(Exercise prompt) Transcribe each line of the material as it is, and drop any picture.

(Material provided)
******

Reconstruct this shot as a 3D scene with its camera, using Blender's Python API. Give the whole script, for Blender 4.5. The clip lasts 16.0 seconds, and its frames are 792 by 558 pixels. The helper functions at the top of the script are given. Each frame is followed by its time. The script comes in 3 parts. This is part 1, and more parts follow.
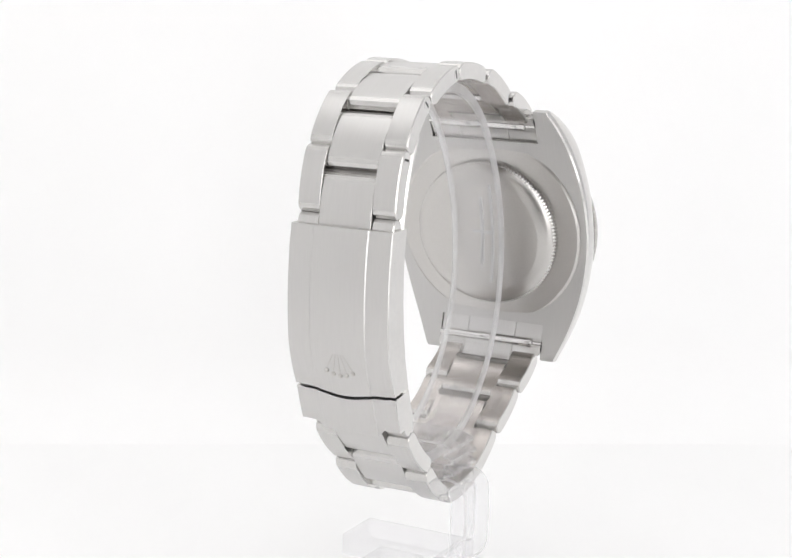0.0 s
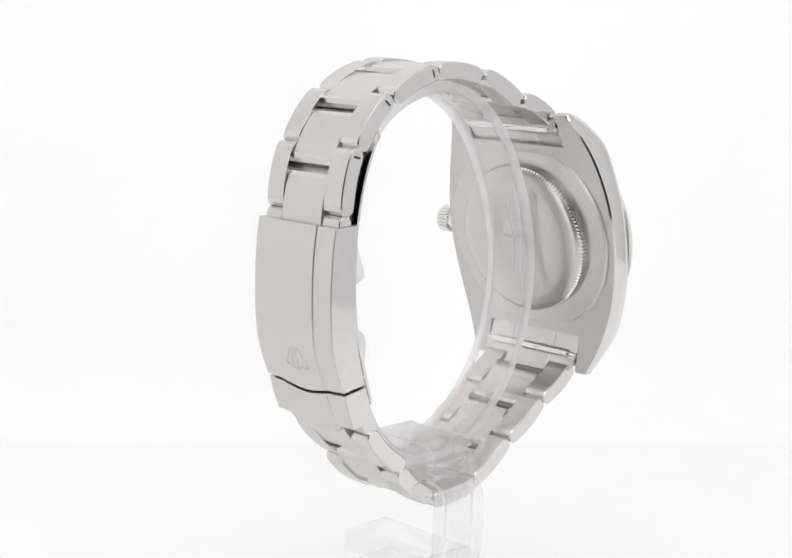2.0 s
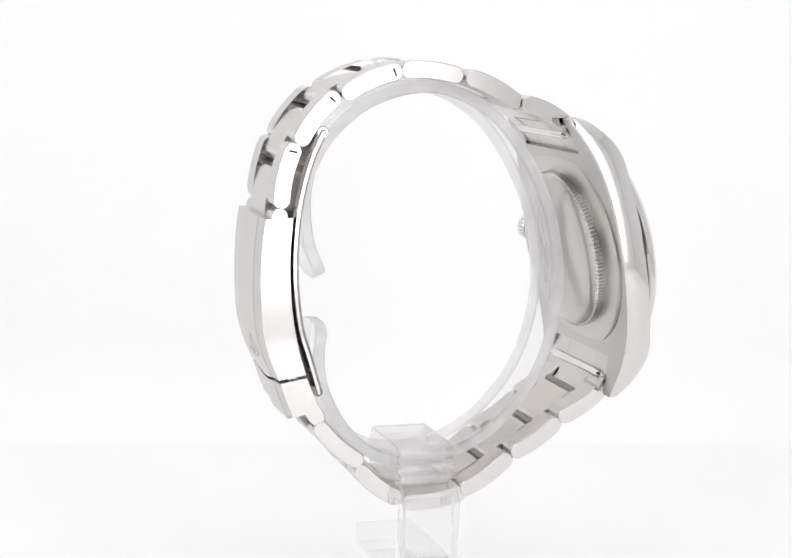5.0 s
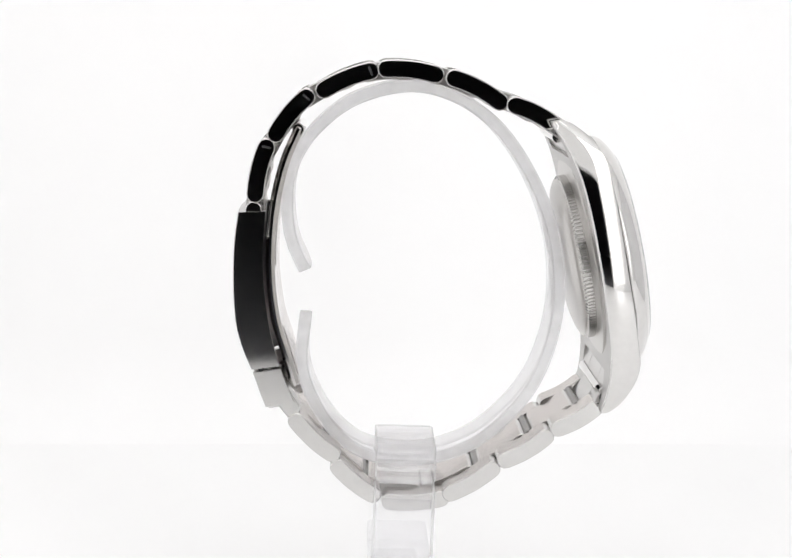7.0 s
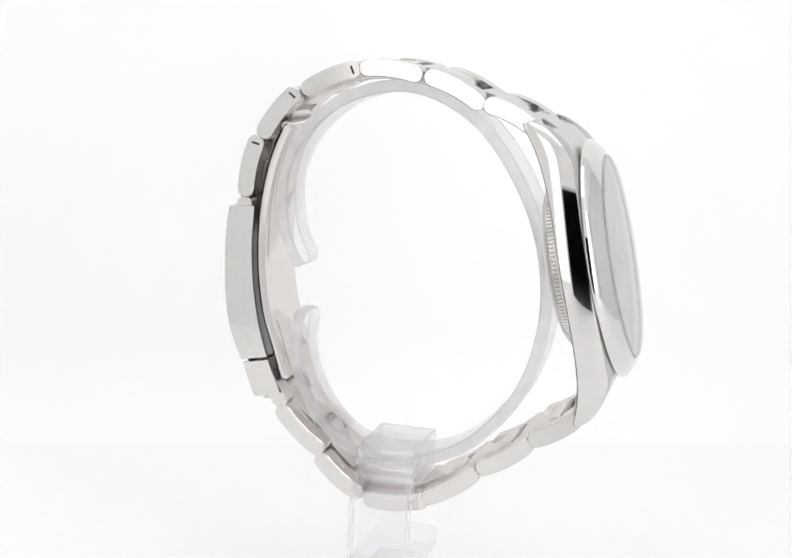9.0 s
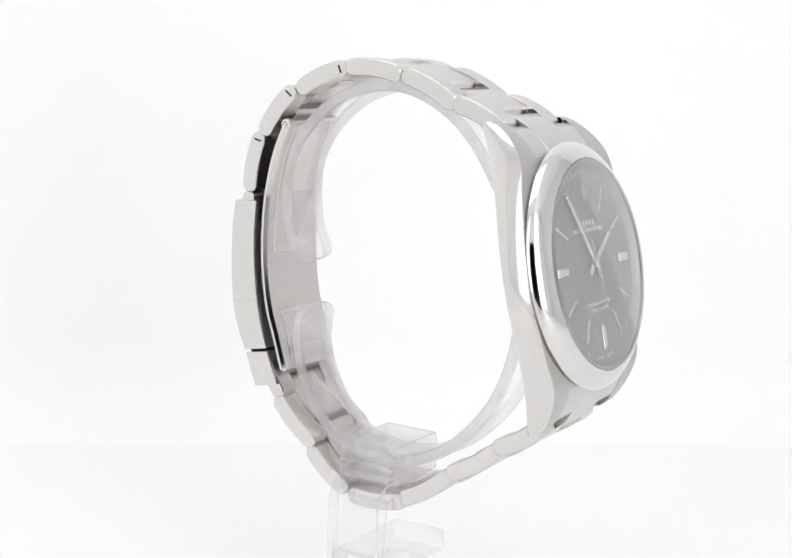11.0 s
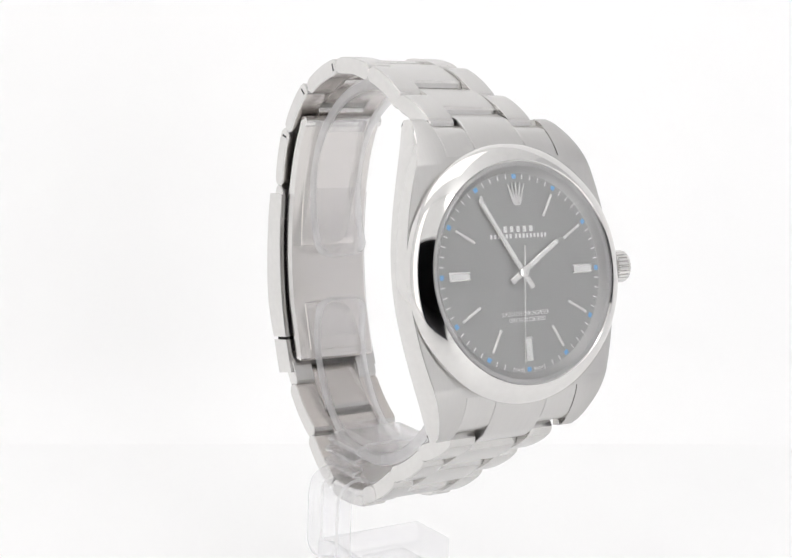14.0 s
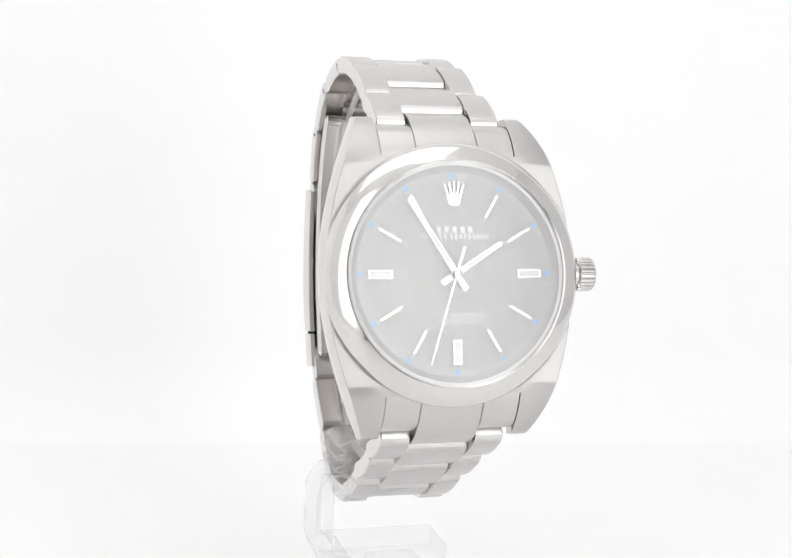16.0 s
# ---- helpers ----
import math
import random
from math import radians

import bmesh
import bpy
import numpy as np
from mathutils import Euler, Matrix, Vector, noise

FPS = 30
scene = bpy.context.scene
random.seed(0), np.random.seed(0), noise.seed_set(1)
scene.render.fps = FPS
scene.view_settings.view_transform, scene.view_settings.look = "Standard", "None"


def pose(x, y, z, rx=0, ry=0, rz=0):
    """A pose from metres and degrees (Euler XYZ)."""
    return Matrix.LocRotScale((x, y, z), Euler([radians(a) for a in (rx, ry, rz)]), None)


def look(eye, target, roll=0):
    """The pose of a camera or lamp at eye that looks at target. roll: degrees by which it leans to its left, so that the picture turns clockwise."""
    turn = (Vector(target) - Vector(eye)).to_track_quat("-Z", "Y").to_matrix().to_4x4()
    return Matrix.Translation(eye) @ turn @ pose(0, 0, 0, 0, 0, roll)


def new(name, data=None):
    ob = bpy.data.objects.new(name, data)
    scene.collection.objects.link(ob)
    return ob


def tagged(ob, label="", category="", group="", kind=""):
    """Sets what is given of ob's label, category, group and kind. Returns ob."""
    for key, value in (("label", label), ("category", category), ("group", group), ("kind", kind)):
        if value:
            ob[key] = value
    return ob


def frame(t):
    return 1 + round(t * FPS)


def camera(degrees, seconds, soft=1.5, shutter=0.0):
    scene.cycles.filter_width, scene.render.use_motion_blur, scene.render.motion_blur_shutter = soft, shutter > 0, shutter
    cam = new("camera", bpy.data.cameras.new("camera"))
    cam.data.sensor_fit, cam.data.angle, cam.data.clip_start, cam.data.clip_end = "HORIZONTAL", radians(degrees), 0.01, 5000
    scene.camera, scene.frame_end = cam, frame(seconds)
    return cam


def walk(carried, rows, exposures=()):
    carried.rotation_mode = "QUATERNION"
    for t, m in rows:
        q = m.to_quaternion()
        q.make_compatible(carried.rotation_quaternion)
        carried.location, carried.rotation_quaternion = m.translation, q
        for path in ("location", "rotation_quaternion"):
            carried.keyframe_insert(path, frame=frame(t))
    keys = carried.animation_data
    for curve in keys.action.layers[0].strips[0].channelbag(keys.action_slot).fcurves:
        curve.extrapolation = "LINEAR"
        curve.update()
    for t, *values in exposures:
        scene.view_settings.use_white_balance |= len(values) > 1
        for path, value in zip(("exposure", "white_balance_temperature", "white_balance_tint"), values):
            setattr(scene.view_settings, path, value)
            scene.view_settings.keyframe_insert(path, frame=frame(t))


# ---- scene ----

******

(Result of the exercise)
Reconstruct this shot as a 3D scene with its camera, using Blender's Python API. Give the whole script, for Blender 4.5. The clip lasts 16.0 seconds, and its frames are 792 by 558 pixels. The helper functions at the top of the script are given. Each frame is followed by its time. The script comes in 3 parts. This is part 1, and more parts follow.
0.0 s
2.0 s
5.0 s
7.0 s
9.0 s
11.0 s
14.0 s
16.0 s
# ---- helpers ----
import math
import random
from math import radians

import bmesh
import bpy
import numpy as np
from mathutils import Euler, Matrix, Vector, noise

FPS = 30
scene = bpy.context.scene
random.seed(0), np.random.seed(0), noise.seed_set(1)
scene.render.fps = FPS
scene.view_settings.view_transform, scene.view_settings.look = "Standard", "None"


def pose(x, y, z, rx=0, ry=0, rz=0):
    """A pose from metres and degrees (Euler XYZ)."""
    return Matrix.LocRotScale((x, y, z), Euler([radians(a) for a in (rx, ry, rz)]), None)


def look(eye, target, roll=0):
    """The pose of a camera or lamp at eye that looks at target. roll: degrees by which it leans to its left, so that the picture turns clockwise."""
    turn = (Vector(target) - Vector(eye)).to_track_quat("-Z", "Y").to_matrix().to_4x4()
    return Matrix.Translation(eye) @ turn @ pose(0, 0, 0, 0, 0, roll)


def new(name, data=None):
    ob = bpy.data.objects.new(name, data)
    scene.collection.objects.link(ob)
    return ob


def tagged(ob, label="", category="", group="", kind=""):
    """Sets what is given of ob's label, category, group and kind. Returns ob."""
    for key, value in (("label", label), ("category", category), ("group", group), ("kind", kind)):
        if value:
            ob[key] = value
    return ob


def frame(t):
    return 1 + round(t * FPS)


def camera(degrees, seconds, soft=1.5, shutter=0.0):
    scene.cycles.filter_width, scene.render.use_motion_blur, scene.render.motion_blur_shutter = soft, shutter > 0, shutter
    cam = new("camera", bpy.data.cameras.new("camera"))
    cam.data.sensor_fit, cam.data.angle, cam.data.clip_start, cam.data.clip_end = "HORIZONTAL", radians(degrees), 0.01, 5000
    scene.camera, scene.frame_end = cam, frame(seconds)
    return cam


def walk(carried, rows, exposures=()):
    carried.rotation_mode = "QUATERNION"
    for t, m in rows:
        q = m.to_quaternion()
        q.make_compatible(carried.rotation_quaternion)
        carried.location, carried.rotation_quaternion = m.translation, q
        for path in ("location", "rotation_quaternion"):
            carried.keyframe_insert(path, frame=frame(t))
    keys = carried.animation_data
    for curve in keys.action.layers[0].strips[0].channelbag(keys.action_slot).fcurves:
        curve.extrapolation = "LINEAR"
        curve.update()
    for t, *values in exposures:
        scene.view_settings.use_white_balance |= len(values) > 1
        for path, value in zip(("exposure", "white_balance_temperature", "white_balance_tint"), values):
            setattr(scene.view_settings, path, value)
            scene.view_settings.keyframe_insert(path, frame=frame(t))


# ---- scene ----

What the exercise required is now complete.